Data type Example formats How to add Capabilities
Files only Any: NetCDF, ZIP, TIFF, Zarr, Excel, proprietary formats UI or code Storage, download, metadata
Files with preview PDF, images, text files UI or code Storage, preview within dataset page, download, metadata
Structured files CSV, GeoJSON, Parquet UI or code Can be ingested into a table
Table Ingested tabular data Via structured files or direct code ingest Querying, APIs, interactive maps, column statistics

Note

A table is created either by ingesting a supported structured file or by ingesting tabular data programmatically. The tabular functionality unlocks more advanced capabilities of the ODP, so we encourage using it where possible.


Uploading Files via the Web UI

  1. Click Select Files or drag and drop files into the dataset
  2. Click Upload All (or upload files individually)
  3. For large files, uploading one at a time is recommended

If a file’s MIME type is not detected automatically (e.g. rare or proprietary formats), you may need to specify it manually.

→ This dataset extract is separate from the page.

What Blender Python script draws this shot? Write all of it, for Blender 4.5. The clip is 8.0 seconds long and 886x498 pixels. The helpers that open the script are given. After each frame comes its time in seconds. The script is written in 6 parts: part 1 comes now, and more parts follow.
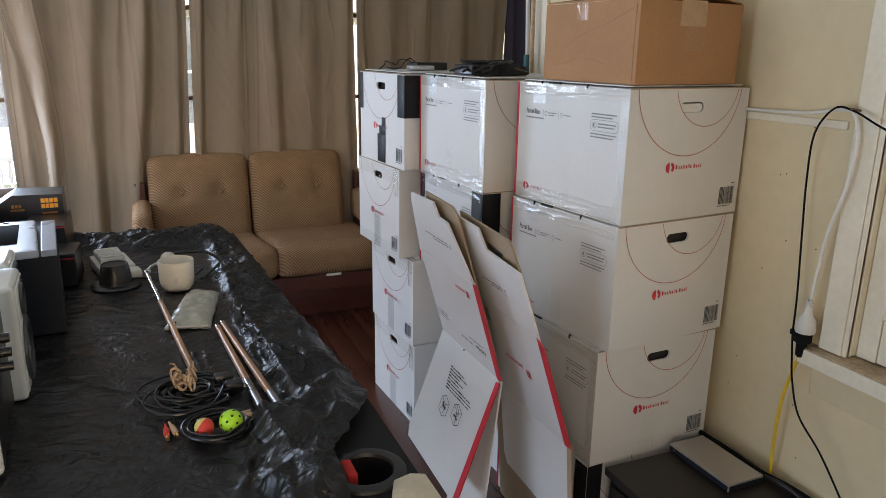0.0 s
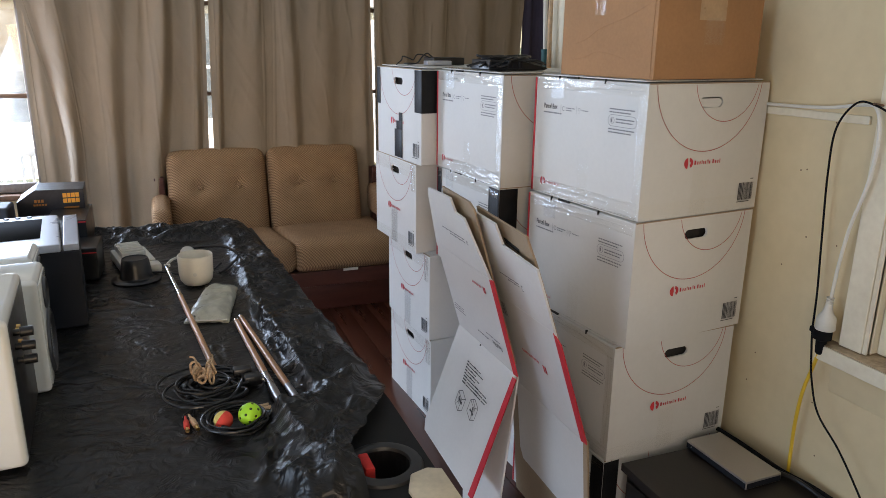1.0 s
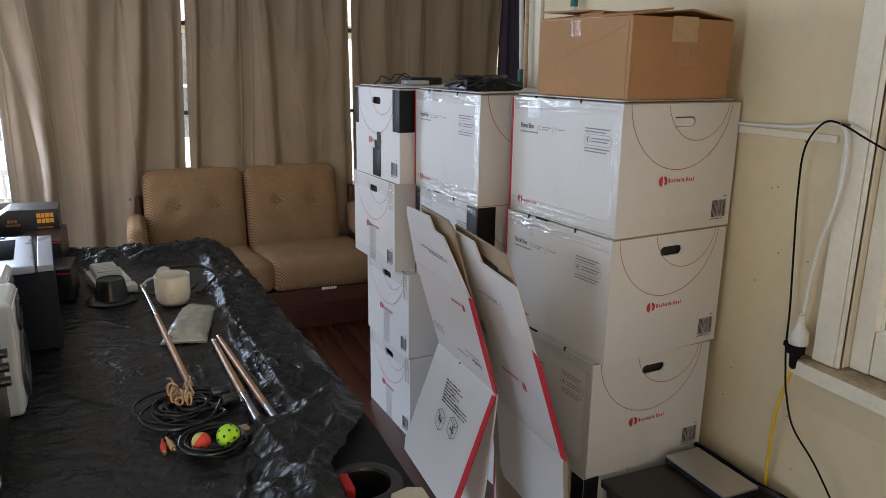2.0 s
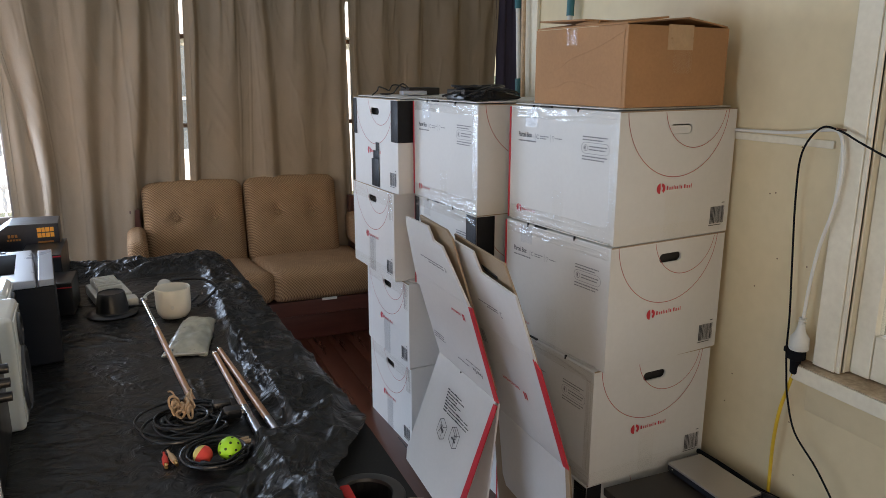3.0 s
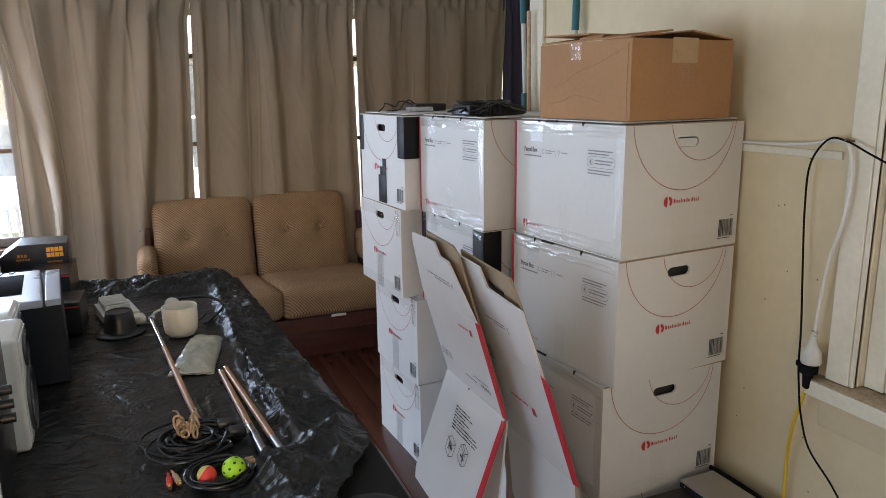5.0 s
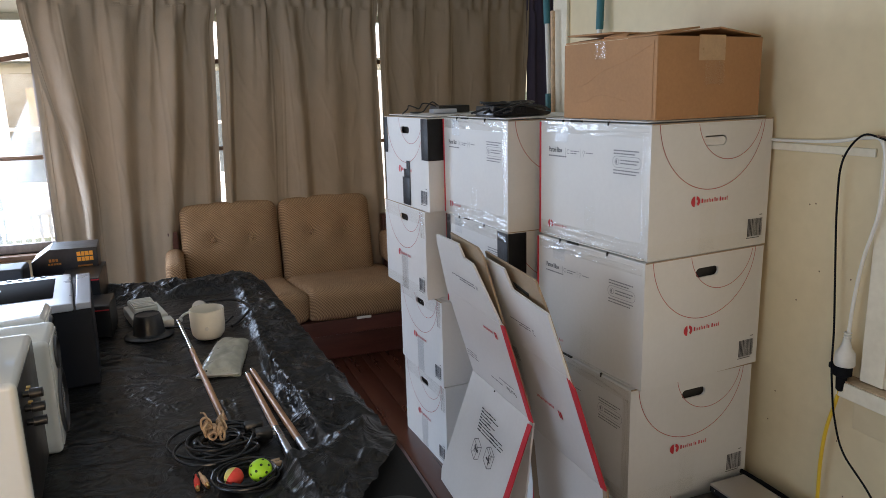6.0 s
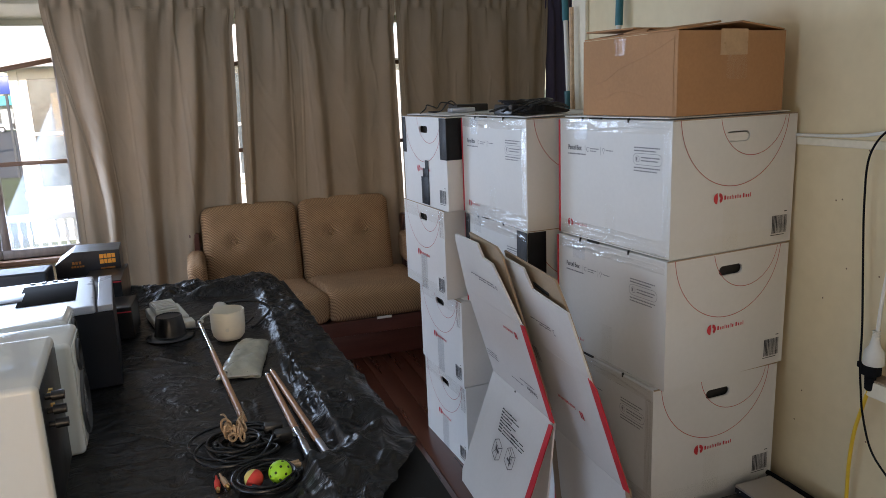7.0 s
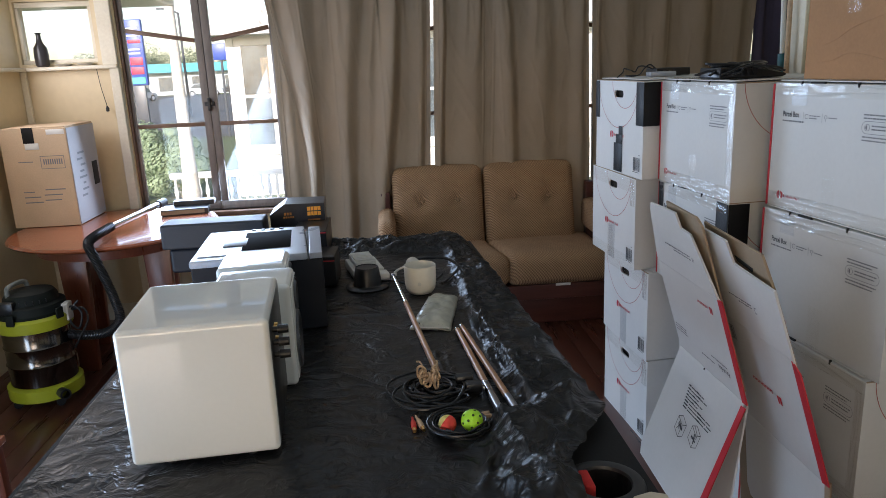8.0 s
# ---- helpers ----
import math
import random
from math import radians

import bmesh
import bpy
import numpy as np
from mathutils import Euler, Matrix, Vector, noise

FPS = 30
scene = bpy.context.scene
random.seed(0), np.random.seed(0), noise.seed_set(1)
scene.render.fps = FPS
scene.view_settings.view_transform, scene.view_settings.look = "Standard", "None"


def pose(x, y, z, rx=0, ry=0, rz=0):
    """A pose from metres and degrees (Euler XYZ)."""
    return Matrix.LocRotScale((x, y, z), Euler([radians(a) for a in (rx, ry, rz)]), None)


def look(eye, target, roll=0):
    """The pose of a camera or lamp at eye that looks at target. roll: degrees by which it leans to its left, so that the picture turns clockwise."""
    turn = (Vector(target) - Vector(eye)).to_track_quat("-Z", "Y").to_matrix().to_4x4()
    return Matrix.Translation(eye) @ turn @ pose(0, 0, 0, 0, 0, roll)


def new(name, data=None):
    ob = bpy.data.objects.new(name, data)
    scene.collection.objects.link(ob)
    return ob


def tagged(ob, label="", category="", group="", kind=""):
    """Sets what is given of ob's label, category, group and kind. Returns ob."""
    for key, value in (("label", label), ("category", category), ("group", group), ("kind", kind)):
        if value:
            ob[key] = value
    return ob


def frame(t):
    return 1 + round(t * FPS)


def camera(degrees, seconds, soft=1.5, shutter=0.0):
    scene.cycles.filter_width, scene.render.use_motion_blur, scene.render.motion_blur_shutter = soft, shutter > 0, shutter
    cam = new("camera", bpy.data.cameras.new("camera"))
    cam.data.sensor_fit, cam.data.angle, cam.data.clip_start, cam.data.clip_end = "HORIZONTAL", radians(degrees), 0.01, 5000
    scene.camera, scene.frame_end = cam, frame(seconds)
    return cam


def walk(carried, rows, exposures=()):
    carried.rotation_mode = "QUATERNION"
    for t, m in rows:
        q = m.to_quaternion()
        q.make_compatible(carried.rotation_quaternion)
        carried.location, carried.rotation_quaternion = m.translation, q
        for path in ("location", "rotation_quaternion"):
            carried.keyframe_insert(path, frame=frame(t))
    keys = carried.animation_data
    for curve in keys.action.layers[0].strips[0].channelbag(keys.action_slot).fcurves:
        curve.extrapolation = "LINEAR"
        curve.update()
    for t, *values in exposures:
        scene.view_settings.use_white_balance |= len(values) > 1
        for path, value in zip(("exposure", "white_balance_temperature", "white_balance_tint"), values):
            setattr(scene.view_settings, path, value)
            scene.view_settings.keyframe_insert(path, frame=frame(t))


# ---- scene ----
cam = camera(63.15, 8.0, soft=0.6)
PATH = [
    (0.0, pose(0.0, 0.0, 1.5625, 74.616, -0.826, -22.621)),
    (0.5, pose(0.0001, -0.0009, 1.5616, 73.934, -0.562, -21.469)),
    (1.0, pose(-0.0029, -0.0023, 1.5647, 74.188, -0.642, -21.335)),
    (1.5, pose(-0.0055, -0.0028, 1.5659, 74.970, -0.692, -22.220)),
    (2.0, pose(-0.0072, -0.0089, 1.5681, 75.632, -0.731, -23.096)),
    (3.5, pose(-0.0049, -0.0147, 1.5736, 76.590, 0.178, -23.126)),
    (4.0, pose(-0.0008, -0.0163, 1.5745, 76.904, 0.238, -22.968)),
    (5.5, pose(0.0141, -0.0079, 1.5722, 77.658, 1.149, -21.838)),
    (6.0, pose(0.0140, -0.0057, 1.5714, 77.690, 1.475, -20.650)),
    (6.5, pose(0.0240, 0.0005, 1.5717, 77.719, 1.859, -19.920)),
    (7.0, pose(0.0225, 0.0038, 1.5706, 77.673, 2.261, -19.156)),
    (7.5, pose(0.0120, 0.0068, 1.5650, 77.041, 2.302, -15.551)),
    (8.0, pose(-0.0365, -0.0045, 1.5647, 75.636, 2.352, -5.159)),
]
walk(cam, PATH, exposures=[(0.0, 1.18, 6900, 21), (0.6, 1.30, 6850, 21), (1.0, 1.25, 6850, 21), (1.5, 1.10, 6900, 21), (2.0, 1.02, 6900, 21), (3.5, 1.12, 6850, 21), (4.0, 1.17, 6800, 21), (5.5, 1.17, 6800, 21), (6.5, 0.94, 6750, 21), (7.0, 0.90, 6600, 21), (8.0, 0.86, 6420, 19)])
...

Ingesting Structured Files into a Table

For supported structured formats (.csv, .geojson, .parquet), the UI displays an “ingest file to table” icon next to the file.

To ingest:

  1. Upload the structured file
  2. Click the ingest file to table icon
  3. Confirm ingestion

This converts the file into ODP’s columnar tabular storage and enables:

  • Fast querying
  • Map visualisation
  • API access

Editing the Table Schema

After ingestion, use Edit table to refine how the data behaves:

  • Rename columns
  • Add human-readable column descriptions (tooltips)
  • Classify geometry columns (WKB/WKT, WGS84) or latitude/longitude pairs
  • Choose columns to index (partition) for improved query performance

Tip

Editing the schema alters the way the data is structured. Adding the correct class (e.g. Geometry or Latitude/Longitude) unlocks some of ODP’s features.
For large datasets, restructuring may take some time — even if you close the browser, it will continue until finished.

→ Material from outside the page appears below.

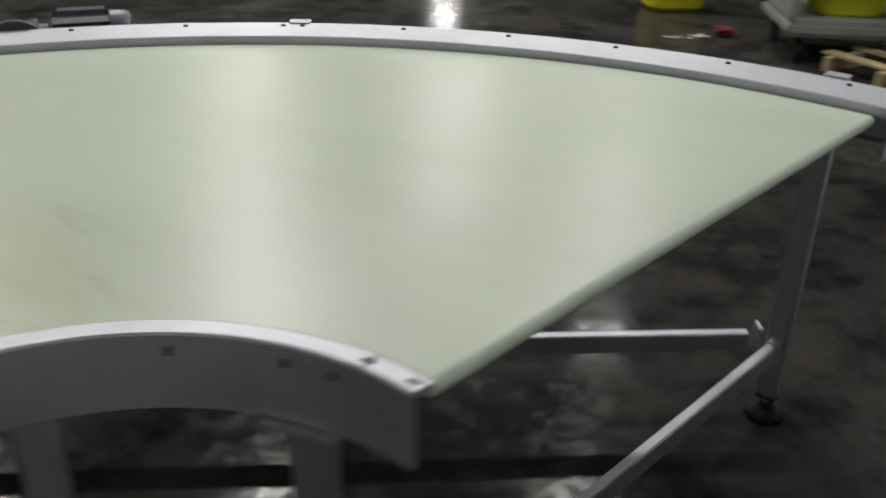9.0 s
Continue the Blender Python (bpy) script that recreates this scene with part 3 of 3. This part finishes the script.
gearbox = part("gearbox", gb, MOTOR, motor, "cast angular gearbox housing")
part("gearbox_cover", lathe(B(), [(0.050, 0.0), (0.051, 0.005), (0.044, 0.009), (0.036, 0.010), (0.034, 0.007)], gear @ pose(0.131, 0.020, -0.012, 0, 90, 0), 8), MOTOR, motor, "eight-sided gearbox cover")
for k in range(4):
    q = math.pi / 4 + k * math.pi / 2
    part("cover_bolt", rod(B(), 0.005, 0.005, 0.006, gear @ pose(0.141, 0.020 + 0.041 * math.cos(q), -0.012 + 0.041 * math.sin(q), 0, 90, 0), 6), BRIGHT, gearbox)
part("gearbox_rib", box(B(), (0.11, 0.012, 0.10), gear @ pose(0.072, 0.064, -0.014, 14, 0, 0), 0.004), MOTOR, motor)
for dy in (-0.052, -0.038):
    part("gearbox_rib", box(B(), (0.09, 0.005, 0.11), gear @ pose(0.086, dy, 0.004), 0.002), MOTOR, motor)
part("drain_plug", rod(B(), 0.015, 0.015, 0.03, gear @ pose(0.095, -0.040, -0.064), 6), DARK, motor)
part("coupling_ring", lathe(B(), [(0.056, -0.010), (0.058, -0.006), (0.058, 0.008), (0.054, 0.012)], axis @ pose(0, 0.082, 0, -90, 0, 0), 32), MOTOR, motor)

# rating plate: black with bars of print
pm = polar(R_OUT + 0.005, -64.4, 0.866)
plate = part("rating_plate", box(B(), (0.003, 0.090, 0.056), pm, 0.001), PLATE, conveyor, "black rating plate with silver print bars")
part("print_bar", box(B(), (0.001, 0.040, 0.006), pm @ pose(0.0021, 0.012, 0.019)), PRINT, plate)
for k in range(4):
    for y, w in ((-0.020, 0.034), (0.020, 0.034)):
        part("print_bar", box(B(), (0.001, w, 0.0036), pm @ pose(0.0021, y, 0.008 - 0.0095 * k)), PRINT, plate)


conveyor.matrix_basis = pose(0, 0, 0, 0, 0, 0.4)


# ---- loose things in the hall beyond ----
def tub(name, m, w, d, h, label, material, group=""):
    t = thing(name, label, "tub", group=group)
    bm = B()
    rings = []
    for z, k in ((0, 0.80), (0.02, 0.86), (h * 0.9, 1.0), (h, 1.06), (h, 1.02), (h * 0.9, 0.96), (0.04, 0.80)):
        ring = []
        for j in range(28):
            a = 2 * math.pi * j / 28
            c, s = math.cos(a), math.sin(a)
            e = (abs(c) ** 4 + abs(s) ** 4) ** -0.25
            ring.append(bm.verts.new(m @ Vector((w / 2 * k * c * e, d / 2 * k * s * e, z))))
        rings.append(ring)
    for p, q in zip(rings, rings[1:]):
        for j in range(28):
            bm.faces.new((p[j], p[(j + 1) % 28], q[(j + 1) % 28], q[j]))
    bm.faces.new(rings[0])
    bm.faces.new(rings[-1])
    part("tub_body", bm, material, t)
    return t


tub("yellow_tub", pose(-2.31, -6.55, 0, 0, 0, 5), 0.50, 0.42, 0.55, "bright yellow plastic tub standing on the dark floor", YELLOW)
cart = thing("utility_cart", "grey plastic utility cart on black castors", "cart")
CM = pose(-3.10, -5.23, 0, 0, 0, -7)
deck = B()
box(deck, (0.98, 0.72, 0.10), CM @ pose(0, 0, 0.21), 0.03)
part("deck", deck, CARTGREY, cart)
for dx, dy in ((-0.46, 0), (0.46, 0)):
    part("end_panel", box(B(), (0.05, 0.70, 0.45), CM @ pose(dx, dy, 0.48), 0.015), CARTGREY, cart)
part("upper_deck", box(B(), (0.98, 0.72, 0.06), CM @ pose(0, 0, 0.73), 0.02), CARTGREY, cart)
for dx in (-0.4, 0.4):
    for dy in (-0.28, 0.28):
        part("castor", rod(B(), 0.07, 0.07, 0.035, CM @ pose(dx, dy, 0.07, 0, 90, 0), 20), RUBBER, cart)
        part("fork", box(B(), (0.05, 0.05, 0.07), CM @ pose(dx, dy, 0.135), 0.006), DARK, cart)
tub("yellow_tub", CM @ pose(0.08, 0.02, 0.263), 0.50, 0.42, 0.30, "bright yellow plastic tub standing on the cart deck", YELLOW)

pallet = thing("wooden_pallet", "pale wooden pallet boards lying on the dark floor", "pallet")
PM = pose(-3.44, -4.72, 0, 0, 0, -62)
for k in range(3):
    part("runner", box(B(), (0.04, 0.95, 0.085), PM @ pose(-0.36 + 0.36 * k, 0.1, 0.043), 0.004), WOOD, pallet).parent = pallet
for k in range(4):
    part("board", box(B(), (0.86, 0.09, 0.018), PM @ pose(0, -0.30 + 0.26 * k, 0.095), 0.003), WOOD, pallet)

rag = thing("red_rag", "crumpled red rag on the floor", "rag")
bm = B()
bmesh.ops.create_icosphere(bm, subdivisions=3, radius=0.060, matrix=pose(-2.42, -5.60, 0.035))
for v in bm.verts:
    d = v.co - Vector((-2.42, -5.60, 0.035))
    d *= 1 + 0.9 * noise.noise(v.co * 22)
    v.co = Vector((-2.42 + d.x, -5.60 + d.y * 0.8, max(0.002, 0.035 + d.z * 0.5)))
part("cloth", bm, RED, rag)
rnd = random.Random(4)
for k in range(7):
    scrap = tagged(part("paper_scrap", box(B(), (rnd.uniform(0.04, 0.11), 0.012, 0.004), pose(-2.14 + rnd.uniform(-0.16, 0.16), -5.60 + rnd.uniform(-0.07, 0.07), 0.003, 0, 0, rnd.uniform(-40, 40)), 0.001), PAPER),
                   "small white scrap on the dark floor", "scrap", "scraps on the floor")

Adding Data Programmatically

For programmatic workflows, large datasets, or automation, use the Python SDK:

Programmatic uploads also allow:

  • Direct ingestion without intermediate files
  • More precise schema control
  • Adding metadata at upload time (UI support is limited and evolving)

Geospatial Data

Tabular data on ODP can handle geospatial data inputs. Defining this correctly allows the platform to unlock powerful features such as map visualisation, spatial queries, OGC Features, and (soon) vector tile endpoints.

Format Geometry handling
GeoJSON Geometry is detected automatically
CSV Geometry must be provided as WKT or latitude/longitude float columns
Parquet Geometry may be WKT, WKB, or latitude/longitude float columns
Direct table ingest Geometry may be WKT, WKB, or latitude/longitude float columns

Automatic Table Profiling

When a dataset contains a table, ODP automatically derives column-level statistics, including:

  • Data types
  • Value ranges
  • Spatial and temporal extents

These statistics power search, filtering, and visualisation features. You can view them on the main dataset page (or from My Data, click Preview).

Note

Automatic profiling applies to tables, not to files alone.


Sharing Data via Access Control

You can control who can view or modify your dataset.

From the dataset UI, open Manage Access and assign roles:

  • Admin – full control to add permissions, publish, and edit
  • Editor – can modify data and metadata
  • Viewer – read-only access

Permissions can be granted to:

  • Individual already registered ODP users (via email address)
  • Groups (coming soon)

Public access

A dataset can be public without being published. If you enable Public Sharing: Share via link, anyone with the link will be able to access the dataset, but it will not be findable in the catalogue. Publication controls catalogue visibility, not access mechanics.


Publishing Your Dataset

Publishing makes a dataset discoverable in the public ODP catalogue. All functionality (files, tables, APIs) works the same before and after publication.

Warning

Once published, only Admins of the dataset can make edits (Editors no longer have edit rights).


What to Check Before Publishing

Before submitting a dataset for publication, ensure that:

  • You have the right to publish the data
  • The provider (owner/author) is clearly specified
  • The license accurately reflects usage rights
  • Any required citation is included

Rich metadata (spatial/temporal coverage, descriptions, tags) is strongly encouraged, but the most critical requirements are licensing and provenance.


Publishing Process

  1. Review the dataset metadata
  2. Confirm ownership, licensing, and citation
  3. Submit the dataset for review
  4. The ODP team will review and contact you if changes are required
  5. Once approved, the dataset is published to the public catalogue

Licensing Guidance

Choosing the correct license is essential.

  • If the data has been published previously, the original license must be reproduced unless explicitly agreed otherwise with the provider
  • If the data is derived from one or more sources, the resulting license must be compatible with the original licenses
  • If the data is entirely your own, you may choose an appropriate license

If it is your choice, we recommend choosing a widely adopted open license such as Creative Commons CC BY 4.0 (only attribution required) or the least restrictive CC 0 1.0 Universal whenever possible. Alternatively you can browse other Creative Commons license options.

Warning

Please do not publish data unless you are confident you have the right to do so under the stated license.
Where possible, it is both polite and safest to check with the original author or provider. This is also our best practice when publishing data through the ODP.